## GIVEN INFORMATION
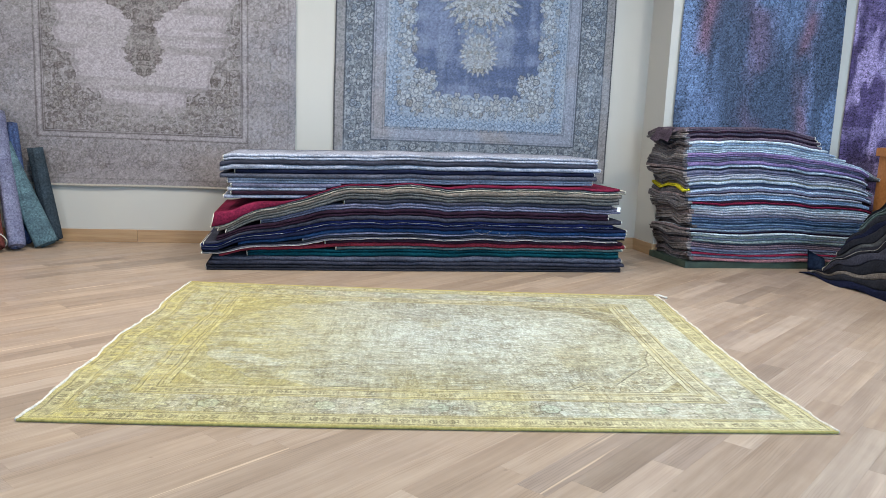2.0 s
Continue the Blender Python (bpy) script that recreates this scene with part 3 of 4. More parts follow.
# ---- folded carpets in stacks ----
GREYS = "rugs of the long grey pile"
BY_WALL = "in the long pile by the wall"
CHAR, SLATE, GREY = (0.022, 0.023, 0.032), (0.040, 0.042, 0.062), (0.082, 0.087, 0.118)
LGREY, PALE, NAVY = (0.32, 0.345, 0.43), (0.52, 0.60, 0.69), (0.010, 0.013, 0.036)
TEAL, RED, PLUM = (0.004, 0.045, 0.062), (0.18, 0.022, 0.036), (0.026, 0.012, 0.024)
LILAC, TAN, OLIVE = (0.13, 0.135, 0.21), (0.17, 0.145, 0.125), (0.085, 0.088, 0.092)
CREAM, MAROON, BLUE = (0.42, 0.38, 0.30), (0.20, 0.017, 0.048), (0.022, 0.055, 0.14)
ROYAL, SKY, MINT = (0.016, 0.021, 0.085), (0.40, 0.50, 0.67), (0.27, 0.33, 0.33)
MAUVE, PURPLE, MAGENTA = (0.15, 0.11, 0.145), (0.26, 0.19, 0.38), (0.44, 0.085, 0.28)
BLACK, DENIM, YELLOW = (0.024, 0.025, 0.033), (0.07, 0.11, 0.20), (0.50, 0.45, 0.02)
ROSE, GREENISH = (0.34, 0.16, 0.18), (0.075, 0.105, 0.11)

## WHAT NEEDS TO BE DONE
Copy the material exactly. Do not include the pictures.

## CORRECT ANSWER
2.0 s
Continue the Blender Python (bpy) script that recreates this scene with part 3 of 4. More parts follow.
# ---- folded carpets in stacks ----
GREYS = "rugs of the long grey pile"
BY_WALL = "in the long pile by the wall"
CHAR, SLATE, GREY = (0.022, 0.023, 0.032), (0.040, 0.042, 0.062), (0.082, 0.087, 0.118)
LGREY, PALE, NAVY = (0.32, 0.345, 0.43), (0.52, 0.60, 0.69), (0.010, 0.013, 0.036)
TEAL, RED, PLUM = (0.004, 0.045, 0.062), (0.18, 0.022, 0.036), (0.026, 0.012, 0.024)
LILAC, TAN, OLIVE = (0.13, 0.135, 0.21), (0.17, 0.145, 0.125), (0.085, 0.088, 0.092)
CREAM, MAROON, BLUE = (0.42, 0.38, 0.30), (0.20, 0.017, 0.048), (0.022, 0.055, 0.14)
ROYAL, SKY, MINT = (0.016, 0.021, 0.085), (0.40, 0.50, 0.67), (0.27, 0.33, 0.33)
MAUVE, PURPLE, MAGENTA = (0.15, 0.11, 0.145), (0.26, 0.19, 0.38), (0.44, 0.085, 0.28)
BLACK, DENIM, YELLOW = (0.024, 0.025, 0.033), (0.07, 0.11, 0.20), (0.50, 0.45, 0.02)
ROSE, GREENISH = (0.34, 0.16, 0.18), (0.075, 0.105, 0.11)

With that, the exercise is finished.